Android approaches iPhone levels of data use. At the beginning of the year, iPhone consumption was at least 4 times higher than that of any other smartphone platform. Toward the end of the year, iPhone consumption was only 1.75 times higher than that of the second-highest platform, Android.

In 2010, 3 million tablets were connected to the mobile network, and each tablet generated 5 times more traffic than the average smartphone. In 2010, mobile data traffic per tablet was 405 MB per month, compared to 79 MB per month per smartphone.

There were 94 million laptops on the mobile network in 2010, and each laptop generated 22 times more traffic than the average smartphone. Mobile data traffic per laptop was 1.7 GB per month, up 49 percent from 1.1 GB per month in 2009.

Nonsmartphone usage increased 2.2-fold to 3.3 MB per month in 2010, compared to 1.5 MB per month in 2009. Basic handsets still make up the vast majority of devices on the network (87 percent).

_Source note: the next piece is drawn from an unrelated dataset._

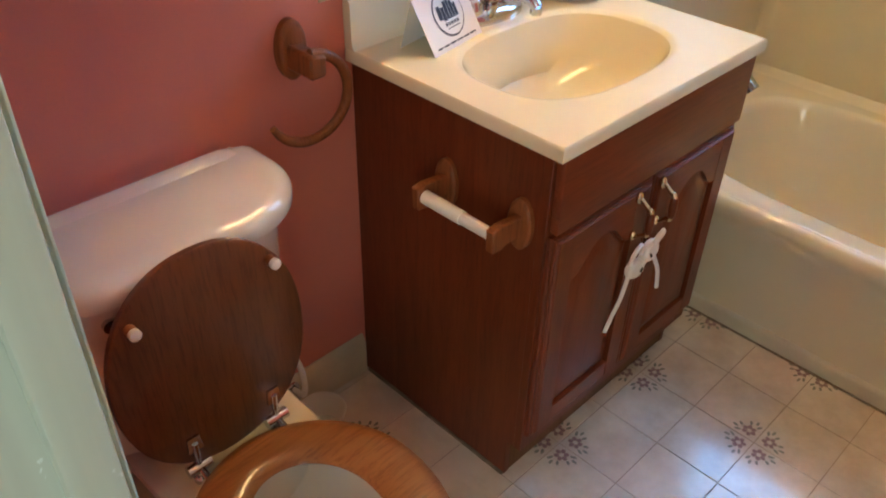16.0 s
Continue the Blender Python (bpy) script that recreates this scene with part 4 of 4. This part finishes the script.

There are 48 million people in the world who have mobile phones, even though they do not have electricity at home. The mobile network has extended beyond the boundaries of the power grid.

Cisco’s forecasts for 2015 are even more intriguing.

Global mobile data traffic will increase 26-fold between 2010 and 2015. Mobile data traffic will grow at a compound annual growth rate (CAGR) of 92 percent from 2010 to 2015, reaching 6.3 exabytes per month by 2015.

There will be nearly one mobile device per capita by 2015. There will be over 7.1 billion mobile-connected devices, including machine-to-machine (M2M) modules, in 2015-approximately equal to the world’s population in 2015 (7.2 billion).

Mobile network connection speeds will increase 10-fold by 2015. The average mobile network connection speed (215 kbps in 2010) will grow at a compound annual growth rate of 60 percent, and will exceed 2.2 megabits per second (Mbps) in 2015.

Two-thirds of the world’s mobile data traffic will be video by 2015. Mobile video will more than double every year between 2010 and 2015. Mobile video has the highest growth rate of any application category measured within the Cisco VNI forecast at this time.

Mobile-connected tablets will generate as much traffic in 2015 as the entire global mobile network in 2010. The amount of mobile data traffic generated by tablets in 2015 (248 petabytes per month) will be approximately equal to the total amount of global mobile data traffic in 2010 (242 petabytes per month). The same will be true of M2M traffic, which will reach 295 petabytes per month in 2015.

The average smartphone will generate 1.3 GB of traffic per month in 2015, a 16-fold increase over the 2010 average of 79 MB per month. Aggregate smartphone traffic in 2015 will be 47 times greater than it is today, with a CAGR of 116 percent.

There will be 788 million mobile-only Internet users by 2015. The mobile-only Internet population will grow 56-fold from 14 million at the end of 2010 to 788 million by the end of 2015.

The mobile network will break the electricity barrier in more than 4 major regions by 2015. By 2015, 4 major regions (Sub-Saharan Africa, Southeast Asia, South Asia, and the Middle East) and 40 countries (including India, Indonesia, and Nigeria) will have more people with mobile network access than with access to electricity at home. The off-grid, on-net population will reach 138 million by 2015.

One of the report’s astonishing findings is the data consumption rate of tablets –five times that of smartphones. As that computing platform gains more adherents, the demand on wireless will only increase. The entire report makes for fascinating reading. If you’ve ever doubted both the reach of mobility and how it is changing the lives of almost the entire population of the planet, put those doubts away.